Die Stadt bleibt chaotisch

Doch auch wenn sich diese Visionen mit Big Data und der Smart City verbinden, ist derzeit noch völlig unklar, ob die langfristigen Vorhersage- und Steuerungswünsche überhaupt aufgehen werden: Das Wissen um die Techniken, über die Grenzen ihrer Wirksamkeit, über ihre Anfälligkeiten und Missbrauchspotenziale sind weitgehend ungewiss. Komplexe Systeme verhalten sich chaotisch, kleine Einwirkungen können unvorhersehbare Auswirkungen haben.

Ein weiteres Problem ist, dass die einzelnen Datenpartikel wenig Aussagekraft haben und erheblich fehleranfälliger sind als ihre Aggregate. Die vermeintliche Präzision der aggregierten Daten könnte die Tendenz befördern, von Gruppeneigenschaften auf individuelle zu schließen – und damit immer neue Fehlschlüsse produzieren. Geoscoring bei der Kreditvergabe oder die Experimente mit Pre-Crime-Verfahren demonstrieren nur, was in vielen Bereichen möglich werden soll. Berauscht von den kurzfristigen Steuerungsmöglichkeiten könnte auch die langfristige Stabilität aus dem Blick geraten. Statt zu einem Ort der Entfaltung würde die Öffentlichkeit noch stärker zu einem Ort von Überwachung und Kontrolle werden.
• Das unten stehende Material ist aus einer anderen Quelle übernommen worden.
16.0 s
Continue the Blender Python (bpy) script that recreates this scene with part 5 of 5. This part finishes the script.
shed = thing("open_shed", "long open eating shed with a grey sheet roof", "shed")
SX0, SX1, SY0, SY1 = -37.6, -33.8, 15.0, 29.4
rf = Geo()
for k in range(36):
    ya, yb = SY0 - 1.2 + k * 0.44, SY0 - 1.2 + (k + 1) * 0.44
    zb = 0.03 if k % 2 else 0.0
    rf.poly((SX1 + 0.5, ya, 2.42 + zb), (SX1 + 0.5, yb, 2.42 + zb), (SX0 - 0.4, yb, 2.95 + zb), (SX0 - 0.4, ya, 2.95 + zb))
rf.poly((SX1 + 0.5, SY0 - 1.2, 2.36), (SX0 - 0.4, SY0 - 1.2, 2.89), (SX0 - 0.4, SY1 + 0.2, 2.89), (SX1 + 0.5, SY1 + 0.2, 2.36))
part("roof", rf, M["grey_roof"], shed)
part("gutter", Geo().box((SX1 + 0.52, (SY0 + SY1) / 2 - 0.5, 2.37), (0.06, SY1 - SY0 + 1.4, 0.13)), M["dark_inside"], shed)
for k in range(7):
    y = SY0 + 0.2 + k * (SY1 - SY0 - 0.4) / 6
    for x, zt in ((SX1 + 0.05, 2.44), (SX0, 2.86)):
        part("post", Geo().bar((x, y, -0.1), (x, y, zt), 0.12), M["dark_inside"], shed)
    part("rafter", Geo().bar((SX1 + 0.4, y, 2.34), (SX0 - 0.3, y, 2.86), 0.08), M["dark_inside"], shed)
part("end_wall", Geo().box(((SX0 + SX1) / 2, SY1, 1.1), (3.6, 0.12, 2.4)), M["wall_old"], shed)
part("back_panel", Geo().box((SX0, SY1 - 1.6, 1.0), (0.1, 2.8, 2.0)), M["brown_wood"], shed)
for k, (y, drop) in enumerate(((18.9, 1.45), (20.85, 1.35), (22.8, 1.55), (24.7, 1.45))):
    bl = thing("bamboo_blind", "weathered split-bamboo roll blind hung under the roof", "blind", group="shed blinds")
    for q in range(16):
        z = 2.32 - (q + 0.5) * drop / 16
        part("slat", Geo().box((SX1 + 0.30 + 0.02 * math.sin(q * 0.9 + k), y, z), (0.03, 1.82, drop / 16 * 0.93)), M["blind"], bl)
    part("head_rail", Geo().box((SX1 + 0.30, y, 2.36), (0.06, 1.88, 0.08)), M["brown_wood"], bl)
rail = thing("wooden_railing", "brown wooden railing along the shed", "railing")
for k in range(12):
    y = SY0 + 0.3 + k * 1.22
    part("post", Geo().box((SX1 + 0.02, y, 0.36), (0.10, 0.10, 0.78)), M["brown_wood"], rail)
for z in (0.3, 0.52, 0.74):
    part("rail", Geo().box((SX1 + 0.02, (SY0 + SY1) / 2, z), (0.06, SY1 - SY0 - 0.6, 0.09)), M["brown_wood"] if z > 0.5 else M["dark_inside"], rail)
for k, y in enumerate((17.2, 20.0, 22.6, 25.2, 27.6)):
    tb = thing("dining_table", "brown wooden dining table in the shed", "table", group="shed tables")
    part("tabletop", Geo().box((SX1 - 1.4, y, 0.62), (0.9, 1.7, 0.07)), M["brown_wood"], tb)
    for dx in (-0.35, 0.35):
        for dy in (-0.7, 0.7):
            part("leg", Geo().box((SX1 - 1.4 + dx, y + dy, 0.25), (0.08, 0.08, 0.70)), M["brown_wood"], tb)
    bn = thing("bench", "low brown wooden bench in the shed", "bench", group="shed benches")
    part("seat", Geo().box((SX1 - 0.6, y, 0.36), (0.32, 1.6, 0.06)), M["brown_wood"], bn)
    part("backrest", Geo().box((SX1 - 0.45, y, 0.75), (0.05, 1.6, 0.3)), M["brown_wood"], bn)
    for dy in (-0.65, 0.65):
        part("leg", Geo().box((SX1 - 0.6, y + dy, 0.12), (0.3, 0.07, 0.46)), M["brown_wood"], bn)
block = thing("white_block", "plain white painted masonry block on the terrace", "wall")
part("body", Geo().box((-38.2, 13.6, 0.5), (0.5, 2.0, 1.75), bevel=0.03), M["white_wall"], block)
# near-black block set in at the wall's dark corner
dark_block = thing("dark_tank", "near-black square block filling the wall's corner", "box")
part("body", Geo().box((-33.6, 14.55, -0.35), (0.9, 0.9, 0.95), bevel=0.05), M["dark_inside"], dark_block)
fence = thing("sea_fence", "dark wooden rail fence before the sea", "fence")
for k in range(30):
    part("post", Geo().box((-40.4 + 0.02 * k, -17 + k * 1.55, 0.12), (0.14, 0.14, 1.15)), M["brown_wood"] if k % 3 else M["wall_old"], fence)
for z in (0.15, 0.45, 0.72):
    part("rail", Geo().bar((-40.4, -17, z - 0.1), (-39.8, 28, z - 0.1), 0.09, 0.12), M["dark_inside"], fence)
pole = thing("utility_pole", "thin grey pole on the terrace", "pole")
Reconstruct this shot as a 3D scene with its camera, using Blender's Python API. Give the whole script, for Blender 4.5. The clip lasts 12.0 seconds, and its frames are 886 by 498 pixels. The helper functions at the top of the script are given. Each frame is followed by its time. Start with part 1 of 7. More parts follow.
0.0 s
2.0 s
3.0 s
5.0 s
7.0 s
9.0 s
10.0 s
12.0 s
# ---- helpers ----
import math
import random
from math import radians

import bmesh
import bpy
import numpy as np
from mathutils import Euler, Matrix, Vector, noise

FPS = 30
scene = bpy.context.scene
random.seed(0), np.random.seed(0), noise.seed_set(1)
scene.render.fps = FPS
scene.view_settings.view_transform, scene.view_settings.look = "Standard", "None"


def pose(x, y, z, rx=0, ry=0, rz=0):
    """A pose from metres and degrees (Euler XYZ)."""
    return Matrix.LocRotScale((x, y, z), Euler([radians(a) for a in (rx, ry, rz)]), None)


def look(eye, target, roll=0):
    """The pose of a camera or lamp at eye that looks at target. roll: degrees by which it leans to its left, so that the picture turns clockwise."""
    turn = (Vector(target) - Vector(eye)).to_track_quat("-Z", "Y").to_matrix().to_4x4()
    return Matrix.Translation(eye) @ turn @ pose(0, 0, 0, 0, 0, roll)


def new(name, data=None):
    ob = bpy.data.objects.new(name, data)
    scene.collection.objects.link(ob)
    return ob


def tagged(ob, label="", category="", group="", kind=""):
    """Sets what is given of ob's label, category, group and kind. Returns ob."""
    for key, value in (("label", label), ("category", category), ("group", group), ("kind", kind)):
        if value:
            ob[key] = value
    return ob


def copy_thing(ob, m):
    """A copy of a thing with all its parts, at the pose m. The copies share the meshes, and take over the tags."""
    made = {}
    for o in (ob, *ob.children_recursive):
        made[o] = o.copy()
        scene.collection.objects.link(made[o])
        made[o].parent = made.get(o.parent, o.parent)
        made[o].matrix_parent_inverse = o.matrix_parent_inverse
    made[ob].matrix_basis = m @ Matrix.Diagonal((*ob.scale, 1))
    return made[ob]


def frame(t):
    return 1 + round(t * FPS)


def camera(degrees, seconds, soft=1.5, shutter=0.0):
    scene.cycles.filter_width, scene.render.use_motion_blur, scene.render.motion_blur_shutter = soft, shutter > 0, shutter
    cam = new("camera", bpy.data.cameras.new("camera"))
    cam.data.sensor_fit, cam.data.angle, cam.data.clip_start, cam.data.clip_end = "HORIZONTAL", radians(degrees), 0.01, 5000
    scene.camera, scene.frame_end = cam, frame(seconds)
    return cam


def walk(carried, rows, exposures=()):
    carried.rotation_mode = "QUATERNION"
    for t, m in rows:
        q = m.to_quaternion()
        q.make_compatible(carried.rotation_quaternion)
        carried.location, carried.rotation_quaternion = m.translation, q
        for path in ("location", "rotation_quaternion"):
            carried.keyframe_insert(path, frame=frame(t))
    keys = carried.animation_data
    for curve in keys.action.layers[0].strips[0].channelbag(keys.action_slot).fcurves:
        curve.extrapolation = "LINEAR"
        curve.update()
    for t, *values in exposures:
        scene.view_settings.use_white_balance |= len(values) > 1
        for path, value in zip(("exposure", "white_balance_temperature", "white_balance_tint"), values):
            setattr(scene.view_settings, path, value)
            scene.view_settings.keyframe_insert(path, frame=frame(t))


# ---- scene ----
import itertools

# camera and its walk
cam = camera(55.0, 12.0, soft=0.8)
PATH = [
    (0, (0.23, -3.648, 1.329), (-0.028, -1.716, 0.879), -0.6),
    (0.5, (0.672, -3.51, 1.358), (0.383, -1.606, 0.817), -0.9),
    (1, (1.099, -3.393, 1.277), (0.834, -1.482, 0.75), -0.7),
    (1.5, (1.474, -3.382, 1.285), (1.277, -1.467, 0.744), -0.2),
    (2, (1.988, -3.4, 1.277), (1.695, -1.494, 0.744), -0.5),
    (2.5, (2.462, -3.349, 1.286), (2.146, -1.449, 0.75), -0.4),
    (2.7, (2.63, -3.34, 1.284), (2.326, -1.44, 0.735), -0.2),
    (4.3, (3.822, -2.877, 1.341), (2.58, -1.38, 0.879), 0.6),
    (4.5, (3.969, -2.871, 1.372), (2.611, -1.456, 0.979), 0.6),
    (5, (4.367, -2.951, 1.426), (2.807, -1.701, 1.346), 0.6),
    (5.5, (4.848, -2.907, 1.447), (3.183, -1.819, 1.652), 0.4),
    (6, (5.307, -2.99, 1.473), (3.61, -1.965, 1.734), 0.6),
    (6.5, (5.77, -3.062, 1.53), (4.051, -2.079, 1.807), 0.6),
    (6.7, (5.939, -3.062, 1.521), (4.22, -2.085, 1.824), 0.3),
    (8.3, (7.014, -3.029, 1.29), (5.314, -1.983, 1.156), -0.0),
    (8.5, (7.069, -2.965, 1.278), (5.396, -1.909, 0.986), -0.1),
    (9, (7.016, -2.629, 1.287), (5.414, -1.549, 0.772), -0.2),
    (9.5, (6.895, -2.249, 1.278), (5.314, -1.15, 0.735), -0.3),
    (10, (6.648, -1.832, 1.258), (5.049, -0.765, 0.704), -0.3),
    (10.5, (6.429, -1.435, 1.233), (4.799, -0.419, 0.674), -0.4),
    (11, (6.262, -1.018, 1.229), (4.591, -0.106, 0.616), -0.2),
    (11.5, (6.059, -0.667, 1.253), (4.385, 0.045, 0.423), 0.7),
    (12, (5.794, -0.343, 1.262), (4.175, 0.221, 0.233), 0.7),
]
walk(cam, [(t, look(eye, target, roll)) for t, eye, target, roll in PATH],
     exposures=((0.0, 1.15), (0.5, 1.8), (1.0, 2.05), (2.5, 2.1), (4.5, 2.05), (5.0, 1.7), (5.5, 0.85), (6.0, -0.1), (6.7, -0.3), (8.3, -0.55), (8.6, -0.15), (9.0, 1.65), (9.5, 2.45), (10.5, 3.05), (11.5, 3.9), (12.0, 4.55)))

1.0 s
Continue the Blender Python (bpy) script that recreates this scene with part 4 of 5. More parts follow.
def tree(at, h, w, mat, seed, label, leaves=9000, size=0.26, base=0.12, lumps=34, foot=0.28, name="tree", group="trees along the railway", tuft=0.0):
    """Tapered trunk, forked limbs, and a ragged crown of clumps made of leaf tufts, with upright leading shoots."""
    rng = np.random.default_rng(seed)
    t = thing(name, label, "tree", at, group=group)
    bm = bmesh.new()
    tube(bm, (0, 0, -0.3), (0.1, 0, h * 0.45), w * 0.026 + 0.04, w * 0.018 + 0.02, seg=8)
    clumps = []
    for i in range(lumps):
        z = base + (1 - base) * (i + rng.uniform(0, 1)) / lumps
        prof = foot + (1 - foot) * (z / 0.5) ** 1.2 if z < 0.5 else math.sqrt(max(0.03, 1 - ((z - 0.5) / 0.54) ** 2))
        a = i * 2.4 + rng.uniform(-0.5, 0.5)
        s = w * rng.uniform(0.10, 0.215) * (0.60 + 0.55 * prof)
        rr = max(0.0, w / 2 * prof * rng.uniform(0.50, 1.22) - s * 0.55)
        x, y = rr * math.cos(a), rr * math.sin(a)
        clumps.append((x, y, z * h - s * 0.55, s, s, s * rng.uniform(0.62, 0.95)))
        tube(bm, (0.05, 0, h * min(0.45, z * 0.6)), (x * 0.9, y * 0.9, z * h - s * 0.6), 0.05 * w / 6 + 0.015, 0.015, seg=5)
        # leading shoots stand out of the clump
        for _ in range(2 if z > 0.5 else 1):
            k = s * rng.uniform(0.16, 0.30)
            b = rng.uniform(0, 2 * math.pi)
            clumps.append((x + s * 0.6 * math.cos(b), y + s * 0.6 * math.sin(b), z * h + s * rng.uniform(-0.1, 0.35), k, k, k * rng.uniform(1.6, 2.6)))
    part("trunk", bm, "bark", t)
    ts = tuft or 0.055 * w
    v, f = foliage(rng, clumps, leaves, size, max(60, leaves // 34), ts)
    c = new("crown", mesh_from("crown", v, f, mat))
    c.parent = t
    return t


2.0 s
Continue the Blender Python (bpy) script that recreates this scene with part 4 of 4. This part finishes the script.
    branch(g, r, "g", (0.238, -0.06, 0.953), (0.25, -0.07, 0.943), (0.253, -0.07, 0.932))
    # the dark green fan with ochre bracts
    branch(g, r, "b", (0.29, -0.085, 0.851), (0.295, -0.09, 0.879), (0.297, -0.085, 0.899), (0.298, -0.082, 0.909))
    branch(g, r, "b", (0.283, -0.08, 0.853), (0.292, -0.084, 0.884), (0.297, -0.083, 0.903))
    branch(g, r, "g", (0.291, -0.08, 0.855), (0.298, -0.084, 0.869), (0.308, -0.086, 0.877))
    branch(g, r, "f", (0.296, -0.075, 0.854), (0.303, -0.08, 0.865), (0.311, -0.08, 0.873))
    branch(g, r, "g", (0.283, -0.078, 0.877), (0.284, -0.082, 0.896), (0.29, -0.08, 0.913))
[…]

Siemens-Werbevideo: „Der Bedarf nach Sicherheit wird zukünftig eine noch größere Rolle spielen“

Diese Entwicklung könnte eine neue Moral befördern, in der die Umgehung der maschinellen Kontrolle einer Sabotage gleichkommt. Schon wer sich ineffizient bewegt, könnte das Sensornetzwerk irritieren. Privatsphäre wäre dann nicht mehr der Schutz vor der Gesellschaft, sondern vor ihren Steuerungsinstrumenten. Diese Sicherheit wäre freilich trügerisch, denn öffentliches und privates Leben sind bereits verschmolzen.

Wichtiger als Schutz vor dieser Entwicklung zu suchen ist es, das Problembewusstsein zu stärken und Reaktionsmöglichkeiten zu entwickeln. Noch spannender als die Smart Citys und kybernetischen Gesellschaften wird es sein, welche neuen Taktiken ihre Bürger entwickeln werden, um deren Steuerungsversuche zu unterlaufen. Am Ende könnte sich herausstellen, dass die Bürger einer Stadt smarter sind, als sie es je sein wird.